While David E. Kelley is widely known for his successful legal shows ("The Practice", "Ally McBeal", "Boston Legal" and writing on "LA Law"), the producer's shows away from the courtroom, such as "Boston Public" and especially "Picket Fences", were also well-recieved by both critics and fans alike. Although the series did have some trouble with ratings, the show's fans remained devoted, as the series ran for four seasons from 1992-1996 on CBS, winning 14 Emmys and 1 Golden Globe in the four years on-air.
The series took place in the little town of Rome, Wisconsin, where odd events occured on a daily basis, and the small town's small size meant everyone knew what was going on with everyone else. The town is looked after by Jimmy Brock (Tom Skerritt) and his wife, Jill (Kathy Baker) - he's the sheriff, she's the doctor. However, when things happen like the Tin Man being murdered during a school production of "the Wizard of Oz", a farmer accusing his neighbor of getting his cows drunk, an Indian tribe declaring war on the city after a golf course is permitted to be built on a burial ground and a Santa taking hostages - well, the Sheriff and his wife have their hands full.
Although Baker and Skeritt offered strong performances in their roles, "Picket" is another example of a Kelly-produced series that attracted a strong ensemble cast and was able to spread the focus around to all the characters. Aside from the sheriff and his wife, there's Judge Bone (a terrific Ray Walston), Deputies Kenny and Max (played respectively by Costas Mandylor and Lauren Holly) and lawyer Douglas Wambaugh (Fyvush Finkle).
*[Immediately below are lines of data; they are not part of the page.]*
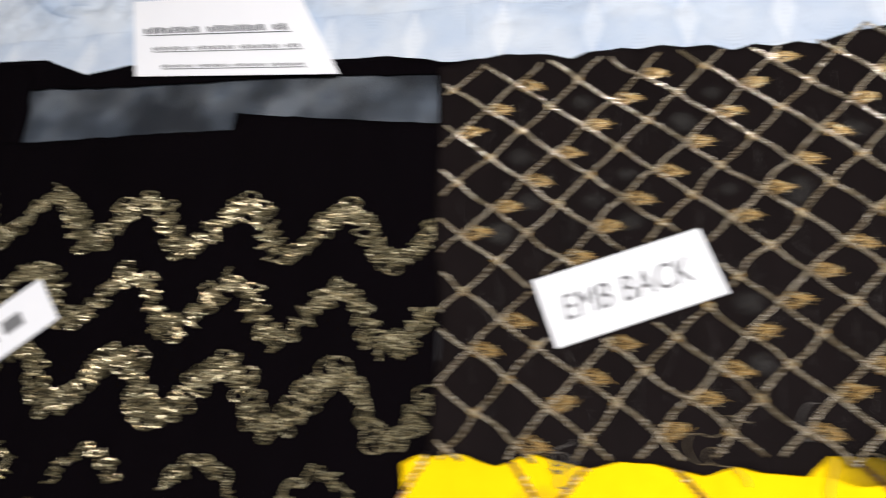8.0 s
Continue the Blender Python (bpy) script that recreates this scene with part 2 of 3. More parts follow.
def braid(points, height, gap, radius, pitch, seed=0, loose=0.0, sparkle=0.5):
    """Two strands twisted round one another along a line on the cloth, with painted glints."""
    pts = np.array(points, float)
    seg = np.linalg.norm(np.diff(pts, axis=0), axis=1)
    s = np.concatenate([[0], np.cumsum(seg)])
    u = np.arange(0, s[-1], pitch / 7)
    x, y = np.interp(u, s, pts[:, 0]), np.interp(u, s, pts[:, 1])
    x = x + loose * vnoise(x + seed, y, 60, seed + 5)
    y = y + loose * vnoise(x, y + seed, 60, seed + 6)
    c = np.stack([x, y, height(x, y) + gap + radius], 1)
    t = np.gradient(c[:, :2], axis=0)
    t /= np.linalg.norm(t, axis=1)[:, None] + 1e-12
    nrm = np.column_stack([-t[:, 1], t[:, 0], np.zeros(len(t))])
    phase = 2 * np.pi * u / pitch + 1.5 * vnoise(u, u * 0, 70, seed)
    out = []
    for k in (0, np.pi):
        w = gap * (1 + 0.25 * vnoise(u, u * 0 + k, 150, seed + 1))
        p = c + nrm * (w * np.cos(phase + k))[:, None] + np.array([0, 0, 1.0]) * (gap * np.sin(phase + k))[:, None]
        out.append(tube(p, radius, 5))
    # pale slivers across the strands stand in for glints
    g = np.random.RandomState(seed + 900)
    pick = np.arange(2, len(c) - 2, 2)
    pick = pick[g.rand(len(pick)) < sparkle * (0.75 + 0.6 * vnoise(u[pick], u[pick] * 0, 40, seed + 2))]
    ang = np.arctan2(t[pick, 1], t[pick, 0]) + 0.9 + 0.45 * g.randn(len(pick))
    off = g.uniform(-0.6, 0.6, len(pick))[:, None] * (gap + radius) * nrm[pick, :2]
    out.append(stitches(c[pick, 0] + off[:, 0], c[pick, 1] + off[:, 1], ang, pitch * g.uniform(0.22, 0.48, len(pick)), radius * g.uniform(0.40, 0.85, len(pick)), c[pick, 2] + gap * 0.7 + radius * 0.5))
    v, f = joined(out)
    return v, f, [0] * len(out[0][1]) + [1] * len(out[1][1]) + [2] * len(out[2][1])


def stitches(x, y, ang, length, radius, z):
    """Short raised stitches, each a small three-sided bar."""
    x, y, ang = np.asarray(x), np.asarray(y), np.asarray(ang)
    n = len(x)
    length, radius, z = np.broadcast_to(length, n), np.broadcast_to(radius, n), np.broadcast_to(z, n)
    d = np.column_stack([np.cos(ang), np.sin(ang)])
    q = np.column_stack([-d[:, 1], d[:, 0]])
    v = np.zeros((n, 6, 3))
    for e, sgn in ((0, -0.5), (3, 0.5)):
        c = np.column_stack([x, y]) + d * (sgn * length)[:, None]
        v[:, e, :2], v[:, e, 2] = c - q * radius[:, None], z
        v[:, e + 1, :2], v[:, e + 1, 2] = c + q * radius[:, None], z
        v[:, e + 2, :2], v[:, e + 2, 2] = c * 0.8 + np.column_stack([x, y]) * 0.2, z + 0.55 * radius
    f = np.array([[0, 1, 4, 3], [1, 2, 5, 4], [2, 0, 3, 5]])
    faces = (np.arange(n)[:, None, None] * 6 + f[None]).reshape(-1, 4)
    ends = (np.arange(n)[:, None, None] * 6 + np.array([[2, 1, 0], [3, 4, 5]])[None]).reshape(-1, 3)
    return v.reshape(-1, 3), [tuple(q2) for q2 in faces.tolist()] + [tuple(q2) for q2 in ends.tolist()]


def empty(name, at, label, category, group=""):
    ob = new(name)
    ob.location = at
    return tagged(ob, label, category, group)


# ---- the room, out of sight ----


def slab(name, x0, x1, y0, y1, z0, z1, mat):
    v = [(x, y, z) for z in (z0, z1) for x, y in ((x0, y0), (x1, y0), (x1, y1), (x0, y1))]
    f = [(3, 2, 1, 0), (4, 5, 6, 7), (0, 1, 5, 4), (1, 2, 6, 5), (2, 3, 7, 6), (3, 0, 4, 7)]
    return tagged(part(name, v, f, mat), kind="structure")


slab("floor", -2.6, 2.6, -2.2, 3.0, -0.17, -0.07, FLOOR)
slab("ceiling", -2.6, 2.6, -2.2, 3.0, 2.4, 2.5, WALL)
slab("wall_west", -2.7, -2.6, -2.2, 3.0, -0.07, 2.4, WALL)
slab("wall_east", 2.6, 2.7, -2.2, 3.0, -0.07, 2.4, WALL)
slab("wall_south", -2.6, 2.6, -2.3, -2.2, -0.07, 2.4, WALL)
slab("wall_north", -2.6, 2.6, 3.0, 3.1, -0.07, 2.4, WALL)

# ---- printed bed sheet ----
PERIOD, BAND, FOOT, STEP = 0.348, 0.074, 0.792, 0.0865


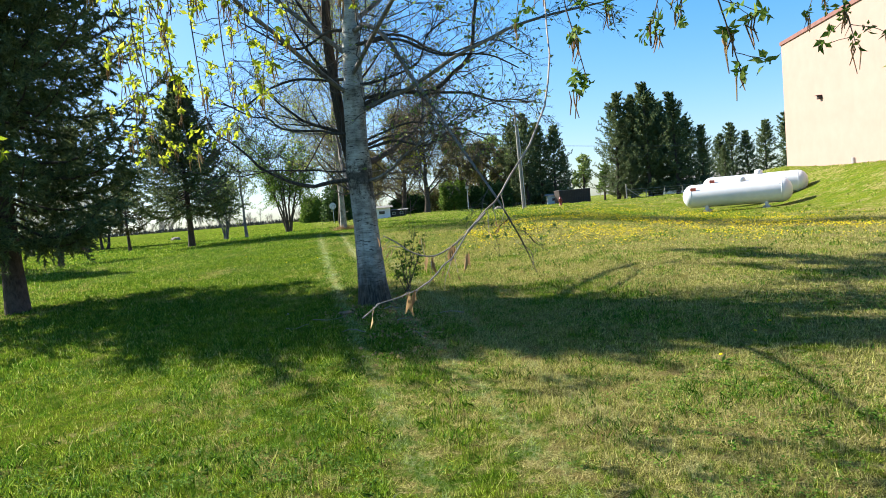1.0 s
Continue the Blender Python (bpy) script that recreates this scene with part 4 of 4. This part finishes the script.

The stories do go off into the surreal at times, but Kelley has a way of finding the surreal in situations and boiling it down until we see that maybe the situation wasn't so unusual after all as the show gets to the heart of the subject. The series was somewhat controversial, dealing with issues like euthanasia, suicide, transsexuality, HIV, murder, bandits that leave frogs behind and more in a small town setting. However, "Picket"'s ability to balance the comedy and drama in the everyday life of this small town is still impressive, as is the excellent cast.
1. 1- 1 18 Sep 92 Pilot
2. 1- 2 25 Sep 92 The Green Bay Chopper
3. 1- 3 2 Oct 92 Mr. Dreeb Comes to Town
4. 1- 4 16 Oct 92 The Autumn of Rome
5. 1- 5 23 Oct 92 Frank the Potato Man
6. 1- 6 26 Oct 92 Remembering Rosemary
7. 1- 7 30 Oct 92 The Contenders
8. 1- 8 6 Nov 92 Sacred Hearts
9. 1- 9 13 Nov 92 Thanksgiving
10. 1-10 4 Dec 92 The Snake Lady
11. 1-11 11 Dec 92 Pageantry
12. 1-12 18 Dec 92 High Tidings
13. 1-13 8 Jan 93 Frog Man
14. 1-14 15 Jan 93 Bad Moons Rising
15. 1-15 22 Jan 93 Nuclear Meltdowns
16. 1-16 5 Feb 93 The Body Politic
17. 1-17 12 Feb 93 Be My Valentine
18. 1-18 1 Apr 93 Fetal Attraction
19. 1-19 8 Apr 93 Sightings
20. 1-20 15 Apr 93 Rights of Passage
21. 1-21 29 Apr 93 Sugar and Spice
22. 1-22 6 May 93 The Lullaby League
VIDEO: "Picket Fences" is presented by 20th Century Fox in 1.33:1 full-frame. The series looks pretty good, and just about at broadcast quality. Shot with a bit of a soft focus, the picture still at least looks crisp and mostly clean, with no noticable wear on the elements used. Some minor shimmer and an occasional slight instance of artifacting were spotted, but hardly noticable. Colors looked warm, bright and nicely saturated, with no smearing or other concerns. Overall, this was a fine presentation of the material.
SOUND: Crisp, clear stereo soundtrack.
EXTRAS: "All Roads Lead to Rome" is a short featurette that features interviews with Kelley and members of the cast discussing their memories of the series. As I've said with extras like this on previous sets of Kelley-produced dramas, this featurette is fine enough, but a more detailed documentary or commentary/commentaries would have been much appreciated by fans.
Final Thoughts: An engaging comedy/drama with a superb touch of the surreal and a marvelous ensemble cast, "Picket Fences" is a pleasure to catch up with on this DVD set, which offers fine audio/video quality, but a disappointing amount of extras. Still, recommended.